__GIVEN PROBLEM__: Retype, exactly as written, every line from the one containing "5. More parts follow." down to the one containing "return surface(name, tuple(x", including both, and nothing else.

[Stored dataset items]
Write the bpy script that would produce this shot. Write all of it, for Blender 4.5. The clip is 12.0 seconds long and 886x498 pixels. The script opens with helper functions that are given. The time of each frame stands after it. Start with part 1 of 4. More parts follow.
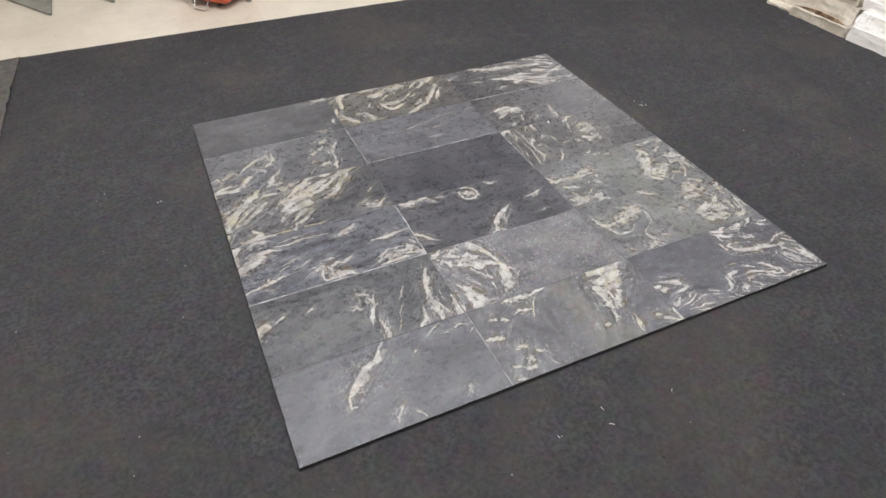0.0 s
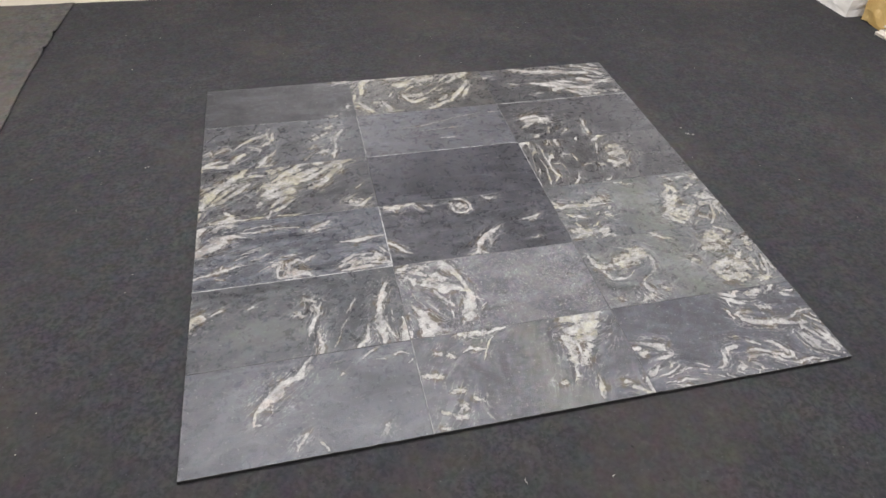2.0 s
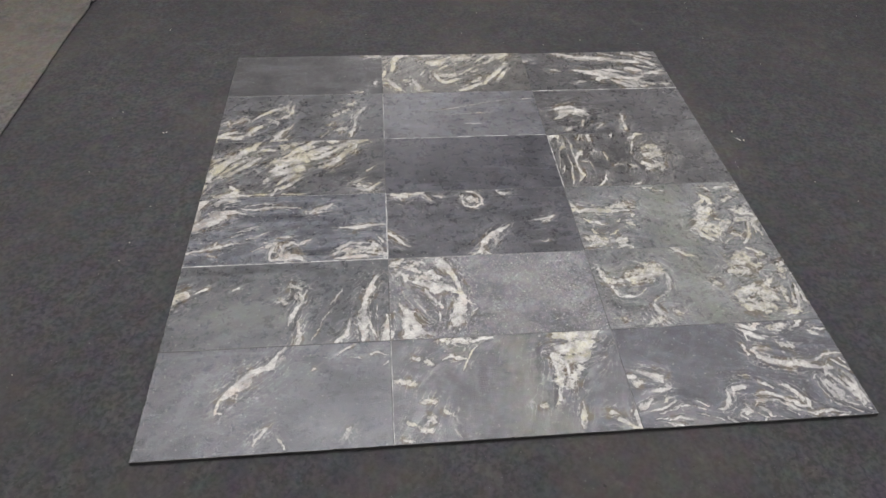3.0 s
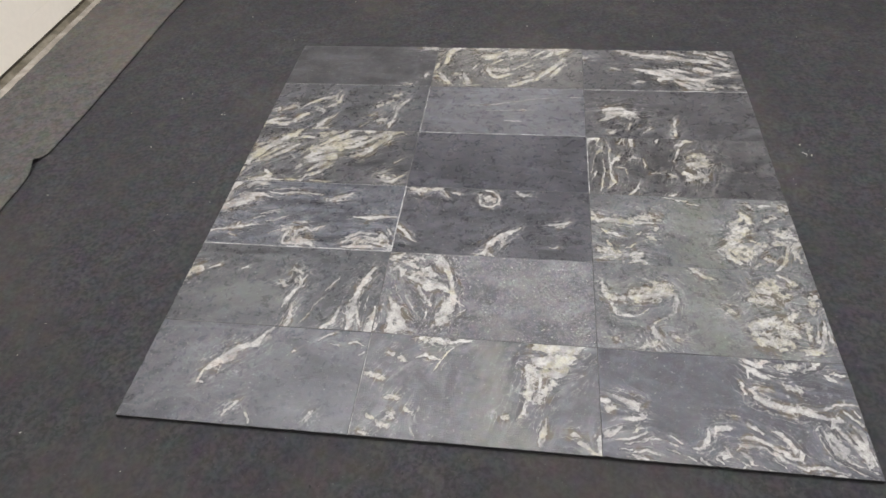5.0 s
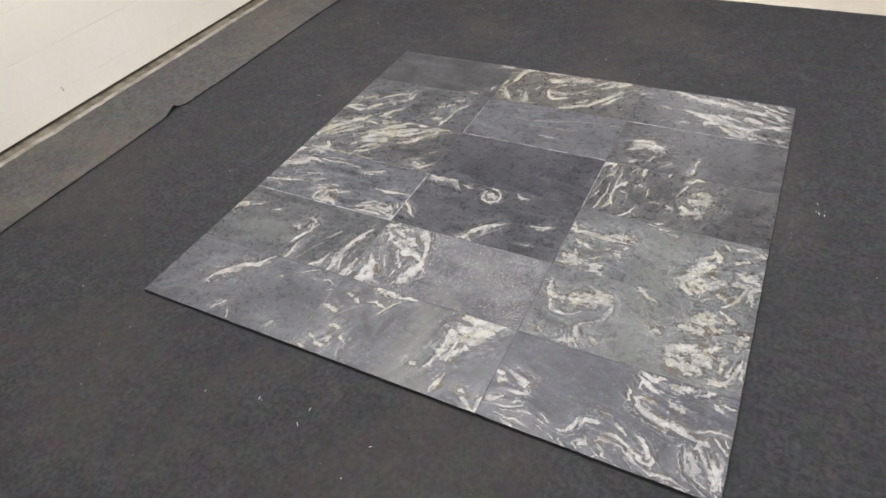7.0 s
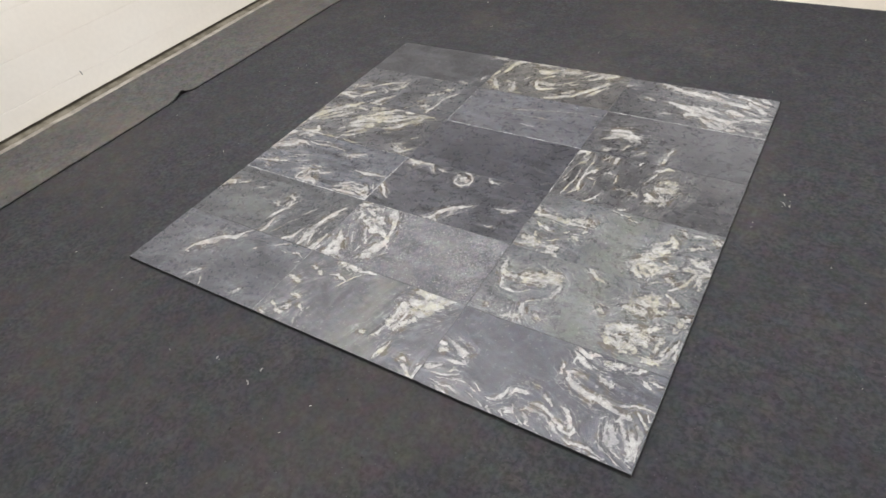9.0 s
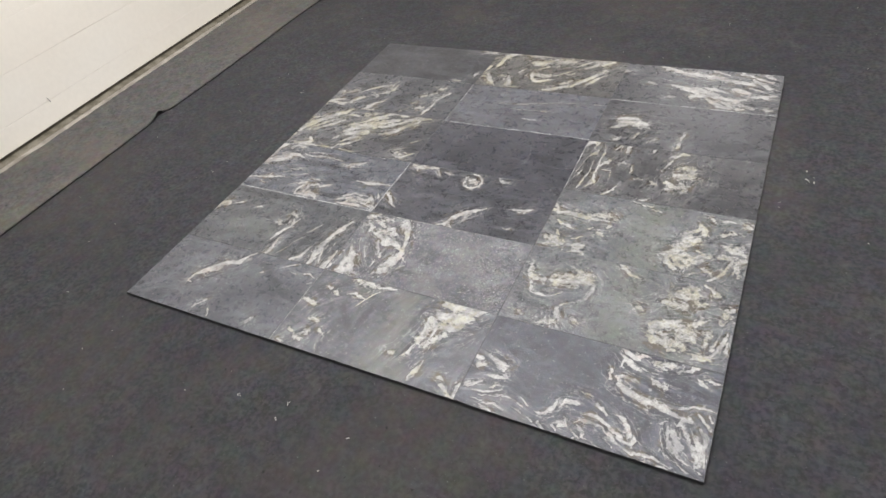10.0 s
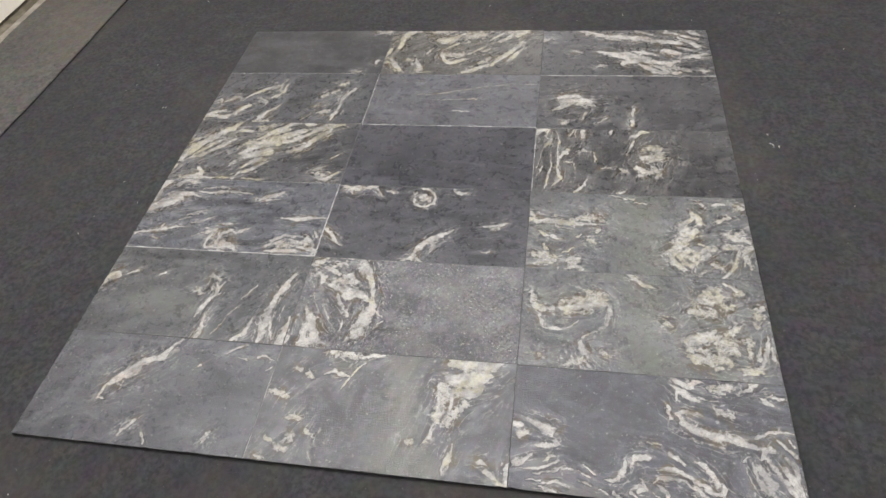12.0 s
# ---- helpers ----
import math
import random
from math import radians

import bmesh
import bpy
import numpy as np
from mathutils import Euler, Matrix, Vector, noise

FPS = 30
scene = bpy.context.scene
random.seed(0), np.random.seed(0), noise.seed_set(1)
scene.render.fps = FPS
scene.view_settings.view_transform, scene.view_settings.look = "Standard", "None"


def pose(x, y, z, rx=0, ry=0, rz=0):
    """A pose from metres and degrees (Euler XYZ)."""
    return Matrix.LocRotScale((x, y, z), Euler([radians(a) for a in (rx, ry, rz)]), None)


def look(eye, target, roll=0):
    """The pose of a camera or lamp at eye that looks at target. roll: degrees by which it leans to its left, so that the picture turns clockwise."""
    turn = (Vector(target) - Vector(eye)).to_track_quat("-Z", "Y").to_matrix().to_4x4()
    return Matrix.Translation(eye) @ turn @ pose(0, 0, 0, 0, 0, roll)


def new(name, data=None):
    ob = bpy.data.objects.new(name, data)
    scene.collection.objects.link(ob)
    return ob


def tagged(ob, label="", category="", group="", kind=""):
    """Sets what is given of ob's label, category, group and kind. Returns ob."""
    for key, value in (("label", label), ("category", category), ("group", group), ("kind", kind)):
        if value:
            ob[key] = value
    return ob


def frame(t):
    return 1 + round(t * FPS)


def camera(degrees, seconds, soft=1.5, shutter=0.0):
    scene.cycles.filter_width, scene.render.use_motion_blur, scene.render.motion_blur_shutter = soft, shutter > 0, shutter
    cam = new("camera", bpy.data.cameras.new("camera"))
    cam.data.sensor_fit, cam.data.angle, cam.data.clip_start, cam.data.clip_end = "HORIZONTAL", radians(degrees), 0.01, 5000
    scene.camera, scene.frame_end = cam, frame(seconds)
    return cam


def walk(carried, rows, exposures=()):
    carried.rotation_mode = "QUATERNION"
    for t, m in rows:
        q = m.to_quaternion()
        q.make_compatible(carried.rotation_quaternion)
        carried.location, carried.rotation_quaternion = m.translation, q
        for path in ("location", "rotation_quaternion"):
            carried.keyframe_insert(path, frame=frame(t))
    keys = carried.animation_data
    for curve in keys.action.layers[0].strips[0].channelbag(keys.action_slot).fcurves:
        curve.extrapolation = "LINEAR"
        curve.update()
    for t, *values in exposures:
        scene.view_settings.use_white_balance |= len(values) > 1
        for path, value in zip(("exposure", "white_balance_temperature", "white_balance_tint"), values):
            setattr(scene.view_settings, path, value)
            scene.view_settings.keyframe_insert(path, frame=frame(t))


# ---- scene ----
cam = camera(69.7, 12.0, 1.6)
PATH = [
    (0, (-0.02, -0.887, 1.452), (0.605, 0.476, 0.129), 0.2),
    (0.5, (0.046, -0.875, 1.441), (0.669, 0.491, 0.12), -0.1),
    (1, (0.179, -0.871, 1.436), (0.733, 0.521, 0.11), 0.5),
    (1.5, (0.31, -0.871, 1.422), (0.778, 0.545, 0.089), 2.1),
    (2, (0.391, -0.806, 1.406), (0.762, 0.611, 0.045), 2.6),
    (2.5, (0.476, -0.717, 1.39), (0.789, 0.668, -0.018), 5.0),
    (3, (0.62, -0.707, 1.4), (0.773, 0.676, -0.037), 2.1),
    (3.5, (0.719, -0.72, 1.408), (0.755, 0.646, -0.052), 1.1),
    (3.7, (0.719, -0.693, 1.422), (0.748, 0.653, -0.057), 0.8),
    (5.3, (1.082, -0.673, 1.414), (0.758, 0.664, -0.037), -6.3),
    (5.5, (1.135, -0.708, 1.418), (0.764, 0.624, -0.028), -7.2),
    (6, (1.296, -0.781, 1.437), (0.77, 0.534, 0.025), -9.2),
    (6.5, (1.49, -0.785, 1.434), (0.81, 0.501, 0.062), -8.7),
    (7, (1.654, -0.806, 1.434), (0.887, 0.459, 0.089), -6.9),
    (7.5, (1.765, -0.847, 1.422), (0.966, 0.412, 0.088), -8.6),
    (7.7, (1.81, -0.841, 1.412), (1.0, 0.415, 0.082), -8.9),
    (9.3, (1.939, -0.763, 1.388), (1.037, 0.434, 0.064), -8.6),
    (9.5, (1.891, -0.76, 1.378), (0.995, 0.444, 0.057), -9.3),
    (10, (1.758, -0.757, 1.371), (0.942, 0.482, 0.03), -11.2),
    (10.5, (1.626, -0.701, 1.354), (0.926, 0.561, -0.03), -9.8),
    (11, (1.461, -0.59, 1.338), (0.879, 0.671, -0.101), -8.2),
    (11.5, (1.336, -0.506, 1.342), (0.884, 0.759, -0.14), -8.6),
    (12, (1.264, -0.492, 1.363), (0.933, 0.782, -0.144), -8.2),
]
EXPOSURES = [(0.0, -0.02, 6410, 11), (2.0, -0.06, 6380, 12), (3.0, -0.09, 6430, 11), (5.5, -0.08, 6430, 11), (7.0, -0.04, 6390, 11), (9.5, 0.02, 6340, 10), (10.5, 0.02, 6430, 10), (12.0, -0.09, 6540, 10)]
walk(cam, [(t, look(eye, target, roll)) for t, eye, target, roll in PATH], EXPOSURES)

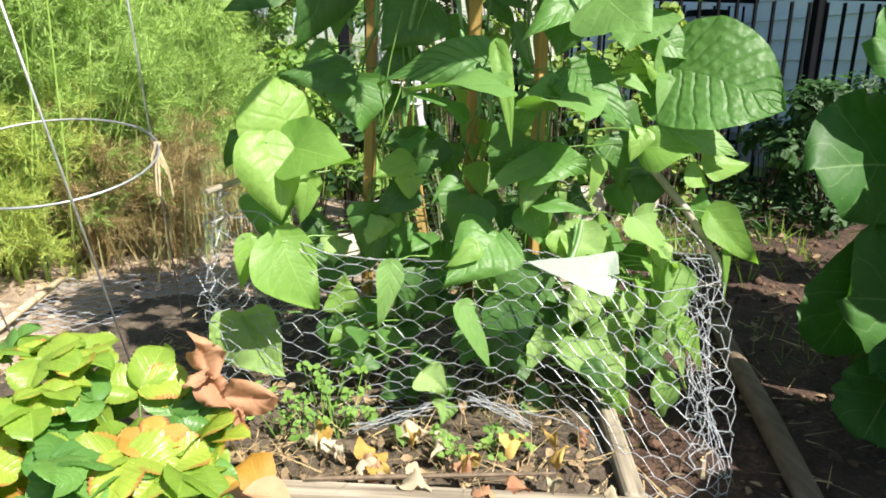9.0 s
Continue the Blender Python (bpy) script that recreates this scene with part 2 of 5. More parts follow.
BARK = surface("bark", (0.06, 0.045, 0.03), (0.16, 0.12, 0.085), 10, 0.9, 0.6, 0.02)
GLASS = surface("dark_window_glass", (0.02, 0.022, 0.028), (0.04, 0.045, 0.055), 1.5, 0.06, 0.0)
RAILWOOD = wood_shader("grey_rail_wood", (0.26, 0.22, 0.17), (0.46, 0.41, 0.34))
GATEWOOD = wood_shader("brown_gate_wood", (0.13, 0.085, 0.05), (0.26, 0.175, 0.105))


def plain(name, c, rough=0.45):
    return surface(name, tuple(x * 0.85 for x in c), tuple(min(1, x * 1.1) for x in c), 6, rough, 0.0)


TEAL, ORANGE, YELLOW = plain("teal_plastic", (0.16, 0.50, 0.54)), plain("orange_plastic", (0.75, 0.40, 0.24)), plain("yellow_plastic", (0.78, 0.66, 0.42))
PURPLE, BLUE, RED = plain("purple_plastic", (0.36, 0.32, 0.62)), plain("blue_plastic", (0.03, 0.12, 0.65)), plain("red_plastic", (0.55, 0.03, 0.03))
GREYPL = plain("grey_plastic", (0.45, 0.46, 0.48))


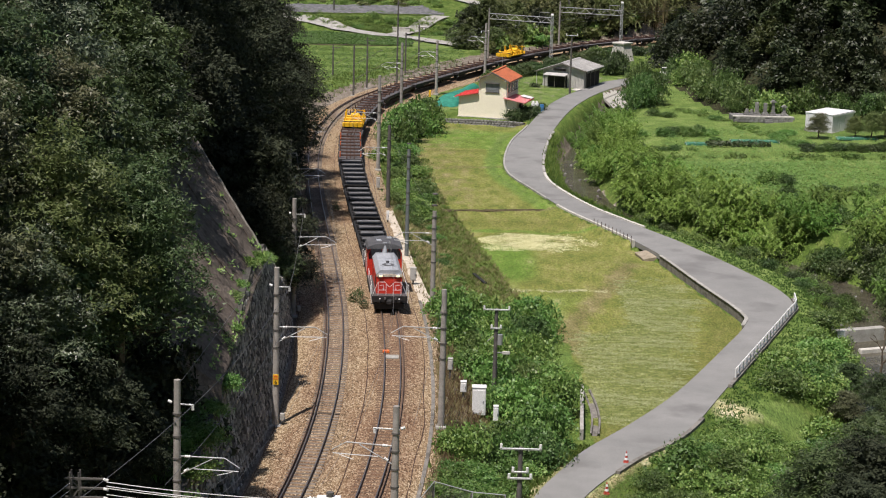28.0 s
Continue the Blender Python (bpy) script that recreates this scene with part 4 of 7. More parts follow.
# stream bank below the lane
def bank(x, y):
    r, s_ = on_grid(r_r, x, y), on_grid(s_d, x, y)
    if s_ > -2.8 or math.hypot(x - 35.6, y - 165.5) < 4.0 or math.hypot(x - 37, y - 173) < 4.0:
        return False
    if 124.5 < y < 138.5:
        return r > 7.0
    return r > (2.6 if y > 128 else 3.1 if y > 112 else 2.8 if y > 106 else 4.2)


thicket(["kudzu", "kudzu", "kudzu", "shrub"], bank, 6, 36, 98, 170, 2.1, 0.6, 1.15, 1.0, 0.3)
thicket(["kudzu"], lambda x, y: 2.0 < on_grid(r_r, x, y) < 7.4 and 124 < y < 130.5 and on_grid(s_d, x, y) < -2.8, 6, 36, 120, 132, 1.5, 0.45, 0.6, 0.75, 0.3)
thicket(["kudzu"], lambda x, y: 1.3 < on_grid(r_r, x, y) < 2.8 and (160 < y < 166 or 116 < y < 130), 6, 36, 98, 170, 1.5, 0.3, 0.45, 0.9, 0.3)
for key, x, y, sc in (("dark", 28.4, 123.0, 0.8), ("dark", 27.4, 118.0, 0.85), ("dark", 23.4, 112.6, 0.92), ("deep", 26.2, 112.0, 0.95), ("deep", 24.8, 108.4, 0.8), ("deep", 25.6, 115.6, 0.85), ("dark", 31.6, 145.5, 0.42), ("dark", 33.4, 142.0, 0.5), ("broad", 30.4, 139.5, 0.42), ("dark", 33.4, 136.0, 0.6)):
    tree(key, x, y, sc, tall=0.8)
thicket(["hedge", "shrub", "reed"], lambda x, y: on_grid(r_r, x, y) > 2.6 and on_grid(s_d, x, y) < 3.5 and abs(on_grid(s_d, x, y)) > 1.2, 14, 40, 170, 225, 2.4, 0.5, 0.9, 1.0, 0.4)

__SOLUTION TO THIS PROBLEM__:
Continue the Blender Python (bpy) script that recreates this scene with part 2 of 5. More parts follow.
BARK = surface("bark", (0.06, 0.045, 0.03), (0.16, 0.12, 0.085), 10, 0.9, 0.6, 0.02)
GLASS = surface("dark_window_glass", (0.02, 0.022, 0.028), (0.04, 0.045, 0.055), 1.5, 0.06, 0.0)
RAILWOOD = wood_shader("grey_rail_wood", (0.26, 0.22, 0.17), (0.46, 0.41, 0.34))
GATEWOOD = wood_shader("brown_gate_wood", (0.13, 0.085, 0.05), (0.26, 0.175, 0.105))


def plain(name, c, rough=0.45):
    return surface(name, tuple(x * 0.85 for x in c), tuple(min(1, x * 1.1) for x in c), 6, rough, 0.0)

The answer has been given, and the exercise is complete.